A security researcher used a homemade $60 system to outsmart self-driving car lidar sensors that cost thousands. He was able to trick an autonomous vehicle into slowing down and even launched a denial of service attack on a self-driving car’s tracking system so that it came to a complete stop.
Lidar, a remote sensing technology, is most commonly known as the circular “eye” mounted on the roof of most self-driving cars; it acts somewhat like radar as the lasers spin around to scan the area and detect objects. Lidar devices come in various sizes and prices. The lidar (Light Detection and Ranging) market is estimated to be a $1 billion market by 2020. It’s not used exclusively for driverless cars, as seen in recent news about autonomous golf carts and surveying drones. Yet Jonathan Petit, a principal scientist at Security Innovation, believes lidar sensors are “the most susceptible technologies” in self-driving vehicles.

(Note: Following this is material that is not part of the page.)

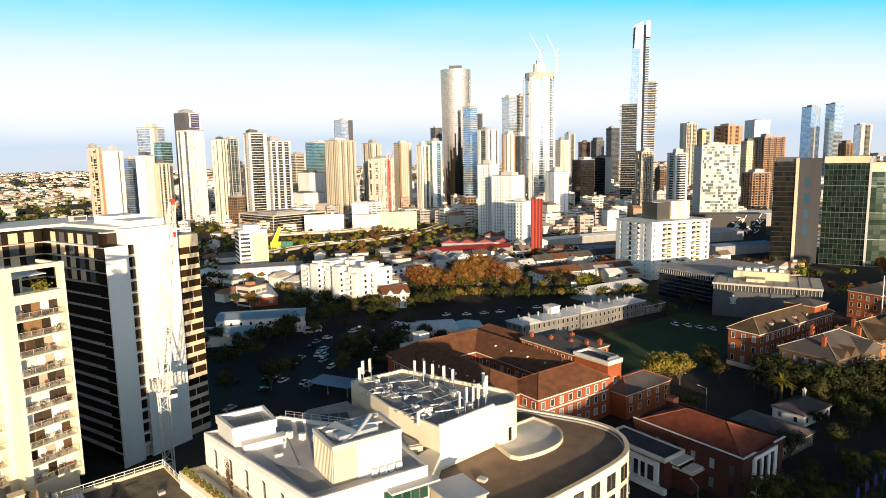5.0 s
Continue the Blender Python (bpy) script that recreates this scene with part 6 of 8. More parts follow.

At Black Hat Europe in November, Petit will present Self-driving cars: Don’t trust your sensors! “Automated vehicles are equipped with multiple sensors (LiDAR, radar, camera, etc.) enabling local awareness of their surroundings. A fully automated vehicle will solely rely on its sensors readings to make short-term (i.e. safety-related) and long-term (i.e. planning) driving decisions,” he wrote. His Black Hat presentation will focus on “remote attacks on camera-based system and LiDAR using commodity hardware. Results from laboratory experiments show effective blinding, jamming, replay, relay, and spoofing attacks. We propose software and hardware countermeasures that improve sensors resilience against these attacks.”
“I can take echoes of a fake car and put them at any location I want. And I can do the same with a pedestrian or a wall,” he told IEEE Spectrum. Petit recorded pulses from a commercial IBEO Lux; the lidar device, which is advertised to be used in “in urban traffic and on the motorway,” has sensors that “work accurately and reliably even at high speeds, in poor weather conditions and heavy traffic.” Yet since the lidar pulses were not encrypted or encoded, Petit could replay the recorded pulses.
He compared his $60 attack device to a “laser pointer,” before adding, “You don’t need the pulse generator when you do the attack. You can easily do it with a Raspberry Pi or an Arduino. It’s really off the shelf.”
The timing of the attack is the “only tricky part” as it must fool the lidar into sensing an object that isn’t really there. It could slow an autonomous car or spoof so many signals that it forces the vehicle into stopping “for fear of hitting phantom obstacles.”
IEEE added:
Petit was able to create the illusion of a fake car, wall, or pedestrian anywhere from 20 to 350 meters from the lidar unit, and make multiple copies of the simulated obstacles, and even make them move. “I can spoof thousands of objects and basically carry out a denial of service attack on the tracking system so it’s not able to track real objects,” he says. Petit’s attack worked at distances up to 100 meters, in front, to the side or even behind the lidar being attacked and did not require him to target the lidar precisely with a narrow beam.
Petit previously co-authored “Revisiting attacker model for smart vehicles,” which identified “two principal threats to solo robot cars: blinding cameras or inserting fake video into vision systems, and jamming or spoofing GPS signals.” Petit told SAE International: “Cameras are mobile eyes. They’re hacked easily. You could feed a system’s recorded images or mess up the cameras by playing with the brightness using something as simple as a laser pointer. And it doesn’t take a great amount of resources to do GPS spoofing.” Medium-level risks to self-driving cars included “electromagnetic pulses (EMPs) that could shut down the electronics altogether or environmental confusion inflicted on radar and lidar scanners.”
Google, Apple, Audi, Ford, Lexus, Mercedes and Toyota are but a few of the car manufacturers that use lidar sensing systems in their self-driving vehicle prototypes. Petit said his attack works on only one specific lidar unit, but he believes car manufacturers haven’t thought of his attack scenario yet; he claimed lidar systems are “ripe for attack” and he hopes this acts as a “wake up call.”